▶ **INSTRUCTION**
Starting from the line that contains "pose from metres", copy every line exactly until the line that contains "turn = (Vector(target)", which is also included.

========================================

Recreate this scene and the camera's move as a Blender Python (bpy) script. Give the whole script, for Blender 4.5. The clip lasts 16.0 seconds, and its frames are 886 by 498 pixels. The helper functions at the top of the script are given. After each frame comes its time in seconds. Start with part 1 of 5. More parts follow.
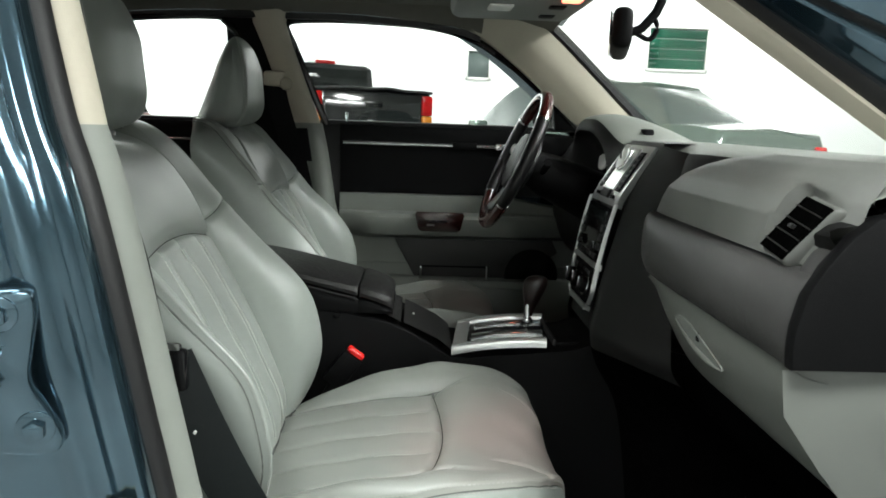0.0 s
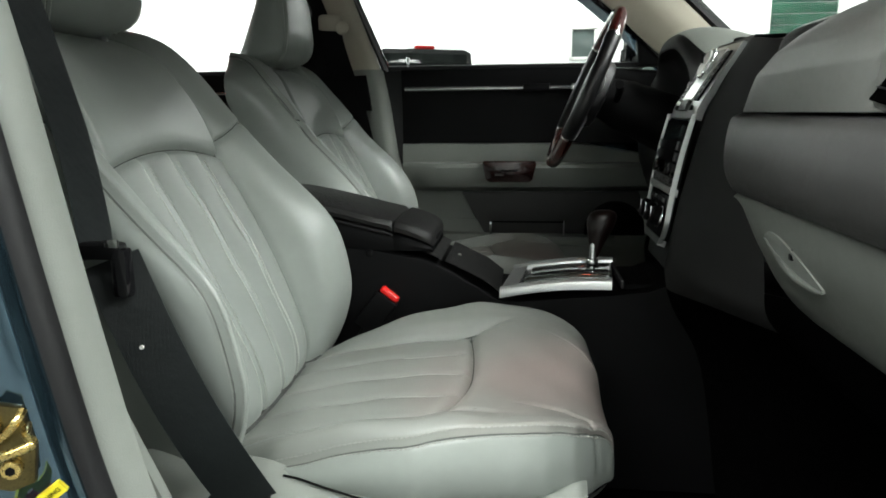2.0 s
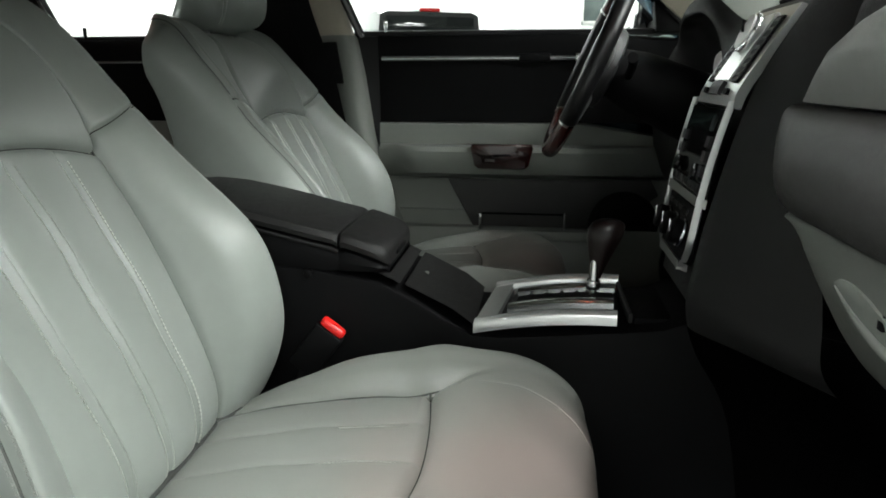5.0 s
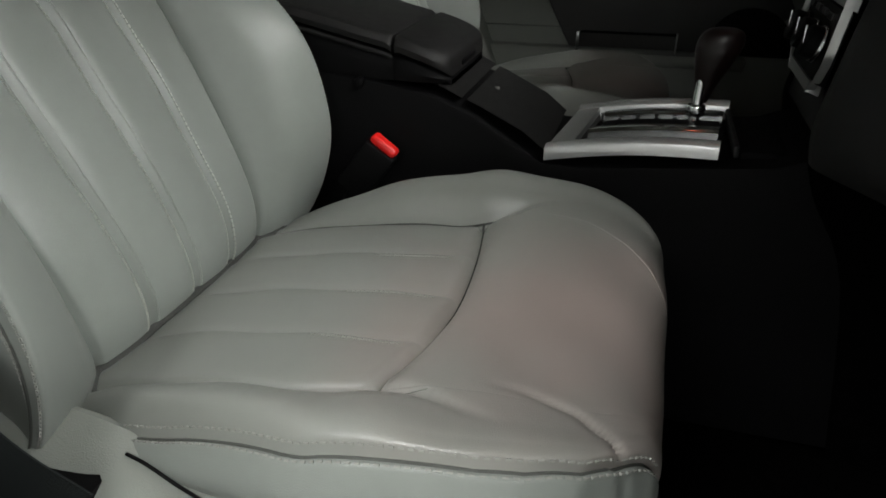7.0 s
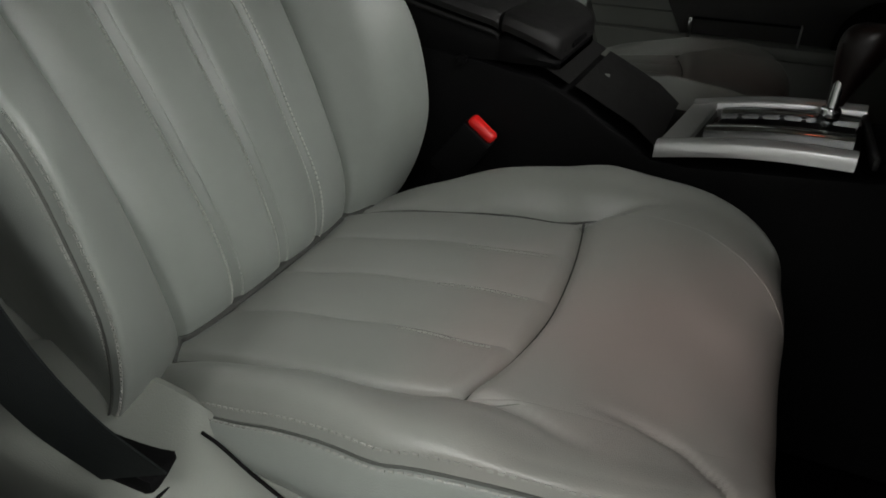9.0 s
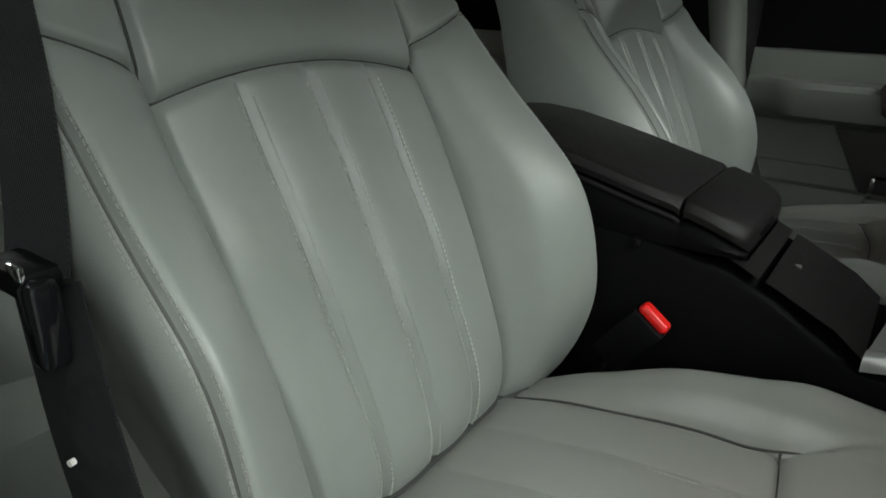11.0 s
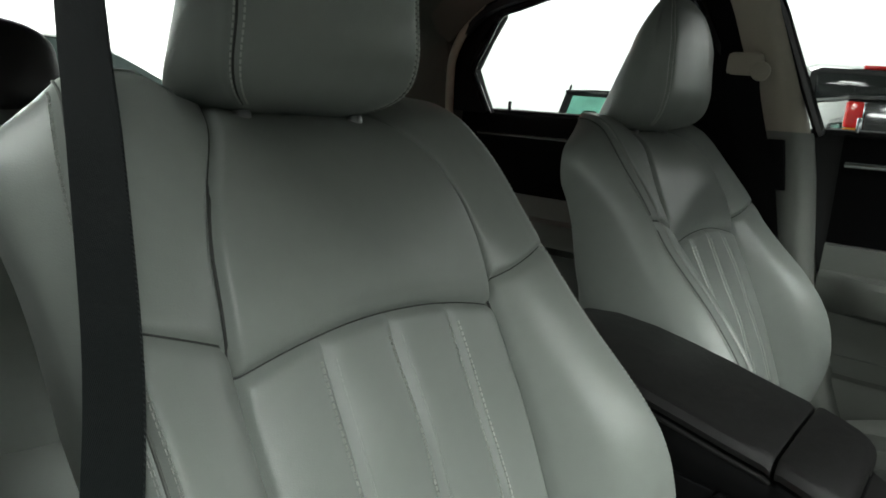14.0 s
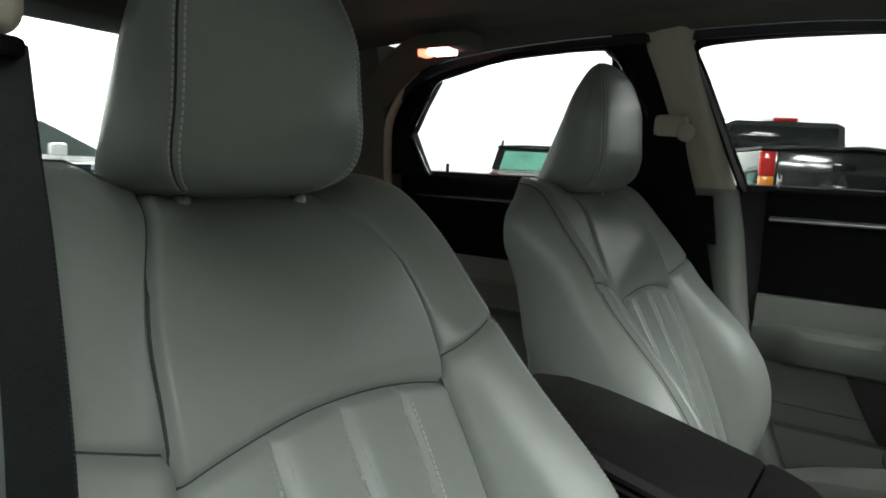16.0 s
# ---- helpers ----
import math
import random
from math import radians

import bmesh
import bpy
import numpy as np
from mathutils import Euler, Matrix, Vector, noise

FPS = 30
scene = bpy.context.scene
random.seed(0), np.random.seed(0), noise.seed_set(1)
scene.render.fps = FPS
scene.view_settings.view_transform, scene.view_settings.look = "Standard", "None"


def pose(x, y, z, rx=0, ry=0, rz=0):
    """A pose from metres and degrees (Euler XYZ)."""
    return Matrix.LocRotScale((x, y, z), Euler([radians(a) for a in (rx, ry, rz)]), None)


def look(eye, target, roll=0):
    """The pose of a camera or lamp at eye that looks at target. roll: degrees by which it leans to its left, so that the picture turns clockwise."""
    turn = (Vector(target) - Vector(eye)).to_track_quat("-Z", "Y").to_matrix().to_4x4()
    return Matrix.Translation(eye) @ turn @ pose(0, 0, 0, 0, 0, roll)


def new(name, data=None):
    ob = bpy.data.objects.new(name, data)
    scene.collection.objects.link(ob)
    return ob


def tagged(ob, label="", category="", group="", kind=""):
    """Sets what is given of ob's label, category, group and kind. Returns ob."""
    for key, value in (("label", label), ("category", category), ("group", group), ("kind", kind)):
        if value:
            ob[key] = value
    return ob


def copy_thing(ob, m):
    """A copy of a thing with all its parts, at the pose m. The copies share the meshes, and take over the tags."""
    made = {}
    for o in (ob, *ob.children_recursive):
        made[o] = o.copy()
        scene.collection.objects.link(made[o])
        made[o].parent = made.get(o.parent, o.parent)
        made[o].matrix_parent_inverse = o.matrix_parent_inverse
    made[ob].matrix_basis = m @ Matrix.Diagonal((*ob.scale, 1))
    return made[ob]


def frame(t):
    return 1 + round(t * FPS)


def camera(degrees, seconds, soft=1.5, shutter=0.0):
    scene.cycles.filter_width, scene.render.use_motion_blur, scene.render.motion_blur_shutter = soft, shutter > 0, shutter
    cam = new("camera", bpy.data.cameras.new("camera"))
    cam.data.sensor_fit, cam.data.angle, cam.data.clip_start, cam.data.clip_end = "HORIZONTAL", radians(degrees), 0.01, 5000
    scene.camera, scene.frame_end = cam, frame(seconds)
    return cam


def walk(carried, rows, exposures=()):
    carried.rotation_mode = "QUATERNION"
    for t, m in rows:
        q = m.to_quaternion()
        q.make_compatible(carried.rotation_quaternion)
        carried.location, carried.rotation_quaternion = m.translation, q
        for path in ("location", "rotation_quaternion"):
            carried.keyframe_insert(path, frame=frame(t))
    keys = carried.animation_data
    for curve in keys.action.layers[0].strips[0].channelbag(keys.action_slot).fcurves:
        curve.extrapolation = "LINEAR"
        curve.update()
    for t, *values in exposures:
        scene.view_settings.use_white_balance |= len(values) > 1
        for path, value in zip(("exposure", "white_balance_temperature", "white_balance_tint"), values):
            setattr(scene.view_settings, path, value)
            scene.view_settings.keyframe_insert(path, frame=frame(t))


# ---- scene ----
cam = camera(66.2, 16.0, soft=1.8)
PATH = [
    (0, (0.35, -1.351, 1.053), (0.433, 0.613, 0.687), 2.1),
    (0.5, (0.401, -1.281, 1.006), (0.346, 0.684, 0.635), 0.9),
    (1, (0.431, -1.244, 0.963), (0.302, 0.715, 0.583), 0.2),
    (1.5, (0.456, -1.218, 0.934), (0.268, 0.735, 0.547), -1.0),
    (2, (0.467, -1.207, 0.919), (0.229, 0.739, 0.525), -0.5),
    (2.5, (0.47, -1.208, 0.92), (0.21, 0.73, 0.503), 0.0),
    (3, (0.461, -1.221, 0.922), (0.262, 0.718, 0.475), 0.2),
    (5.5, (0.517, -0.884, 0.942), (0.201, 1.02, 0.418), -0.3),
    (6, (0.533, -0.869, 0.927), (-0.001, 0.943, 0.269), -1.7),
    (6.5, (0.54, -0.86, 0.914), (0.001, 0.897, 0.127), -2.1),
    (7, (0.529, -0.834, 0.885), (0.017, 0.859, -0.049), -0.3),
    (7.5, (0.527, -0.823, 0.871), (0.004, 0.807, -0.163), 1.2),
    (8, (0.529, -0.818, 0.867), (-0.02, 0.769, -0.22), 1.6),
    (8.5, (0.513, -0.811, 0.87), (-0.086, 0.768, -0.202), 1.8),
    (9, (0.497, -0.804, 0.88), (-0.2, 0.785, -0.114), 1.4),
    (9.5, (0.476, -0.793, 0.889), (-0.356, 0.795, 0.003), 0.5),
    (10, (0.461, -0.777, 0.902), (-0.488, 0.781, 0.084), 0.2),
    (12.5, (0.374, -0.758, 0.994), (-0.769, 0.78, 0.421), 3.3),
    (13, (0.37, -0.756, 1.014), (-0.803, 0.783, 0.508), 3.6),
    (13.5, (0.365, -0.748, 1.024), (-0.833, 0.788, 0.572), 3.9),
    (14, (0.359, -0.743, 1.037), (-0.868, 0.782, 0.628), 4.2),
    (14.5, (0.36, -0.74, 1.049), (-0.879, 0.788, 0.691), 4.4),
    (15, (0.358, -0.738, 1.058), (-0.858, 0.82, 0.754), 3.7),
    (15.5, (0.354, -0.741, 1.059), (-0.841, 0.842, 0.8), 3.4),
    (16, (0.343, -0.739, 1.055), (-0.765, 0.909, 0.814), 2.8),
]
walk(cam, [(t, look(eye, aim, roll)) for t, eye, aim, roll in PATH], exposures=[(0.0, 0.66, 6450, 12), (3.0, 0.52, 6450, 12), (5.5, 0.60, 6450, 13), (6.5, 0.02, 6550, 15), (7.5, -0.52, 6650, 20), (8.0, -0.86, 6700, 21), (9.0, -0.72, 6650, 18), (10.0, -0.32, 6550, 13), (12.5, -0.08, 6450, 11), (16.0, 0.24, 6450, 12)])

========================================

▶ **FINISHED ANSWER**
    """A pose from metres and degrees (Euler XYZ)."""
    return Matrix.LocRotScale((x, y, z), Euler([radians(a) for a in (rx, ry, rz)]), None)


def look(eye, target, roll=0):
    """The pose of a camera or lamp at eye that looks at target. roll: degrees by which it leans to its left, so that the picture turns clockwise."""
    turn = (Vector(target) - Vector(eye)).to_track_quat("-Z", "Y").to_matrix().to_4x4()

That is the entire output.